DONALD TRUMP’S bullying trade policies are a humiliation for countries that consider themselves US allies — and make a powerful case for ending the so-called “special relationship.”
The United States has always used its economic clout to interfere in other countries’ politics. From the 1947 “exclusion crises” when the French and Italian coalition governments were instructed to expel their communist partners, through “making the economy scream” to undermine Salvador Allende’s government in Chile and most dramatically in the six-decade-plus crippling blockade of Cuba, it has weaponised aid and trade, often illegally.
But Trump’s tariff drive is novel in two respects.
He is unusually explicit in stating that trade favours are dependent on complying with his wishes on unrelated subjects.
The term “favours” is apposite, even though favourable treatment by Trump is relative. Trump receives foreign statesmen like an emperor granting audiences, and often not in official government settings, but at his private Mar-a-Lago palace or even — as with EU chief Ursula von der Leyen last weekend — at one of his golf clubs on vassal territory.
Slapping 35 per cent tariffs on Canada, White House aides were quick to brief that its PM Mark Carney was paying the price for saying he would recognise the state of Palestine. Even higher tariffs on Brazil have been tied to its refusal to drop prosecution of former president Jair Bolsonaro for plotting a military coup. The price of doing deals with Trump is, quite openly, surrendering your national sovereignty.
And while the US has before applied pressure to punish enemies or keep allies in line, Trump demands payment for the mere privilege of pretending to be his friend.
British ministers congratulate themselves on having avoided the latest tariffs through having struck a trade deal with Trump in spring.
But as Allan Beattie put it in the Financial Times, this deal was “closer to a protection payment to a mob boss than a liberalising agreement between sovereign countries.” The European Union’s golf-course surrender was even starker: a meek acceptance of hefty tariffs on EU exports while agreeing to drop all tariffs on US goods coming the other way.
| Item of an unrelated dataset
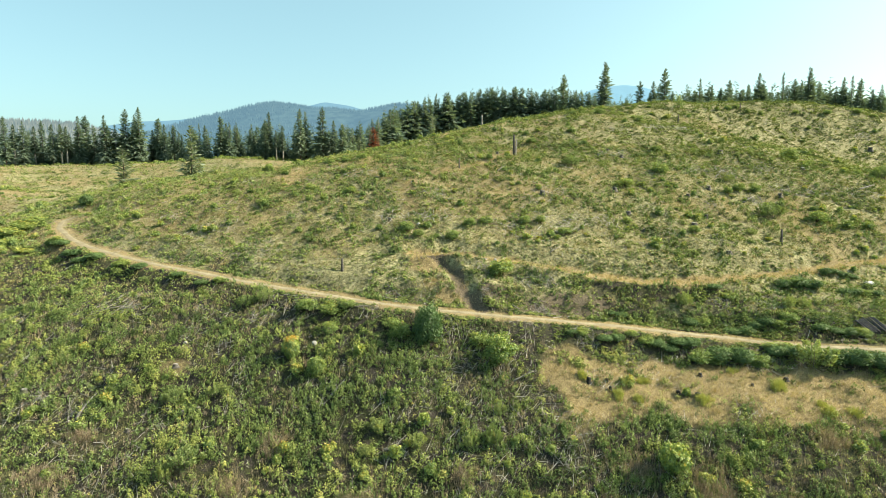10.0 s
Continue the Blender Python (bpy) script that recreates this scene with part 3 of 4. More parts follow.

China, which answered tariffs with tariffs and held its nerve, secured concessions from Trump that neither the EU nor Britain has managed. If the price of being in the US camp is that you get worse deals than those outside it, why stay?
The argument, glumly relayed from European capitals, is that the alternative is worse: access to the world’s biggest market is essential, and Washington can dictate terms. But this is short-sighted.
Trump’s tariffs frenzy is itself a reaction to the long-term decline of the US economy, especially compared with China’s. A rising global South is reshaping world economics. Why bend over backwards for the privilege of staying on a sinking ship, steered erratically by an abusive captain who doesn’t even stick to the agreements he’s signed?
For the left, this argument is compounded by the character of Trump’s demands. Taxes on tech giants and digital services have been dropped at Washington’s insistence. The policies Britain needs are incompatible with appeasing the White House.
Politics is in flux.
The huge Palestine movement has forced a breach with the US on recognising a Palestinian state. Hundreds of thousands have signed up to a new political initiative spearheaded by Jeremy Corbyn and Zarah Sultana, one which has the potential to put the arguments for peace and socialism back at the heart of the national discourse. And the advocates of a slavish transatlantic “alliance” — who still include the leaders of every big Westminster party — are daily humiliated by the patronising behaviour of a US president who is deeply unpopular in Britain.
It’s time we forced a real debate, challenging Britain’s place in the imperialist camp and demanding an independent foreign policy that welcomes rather than resists the emerging multipolar world.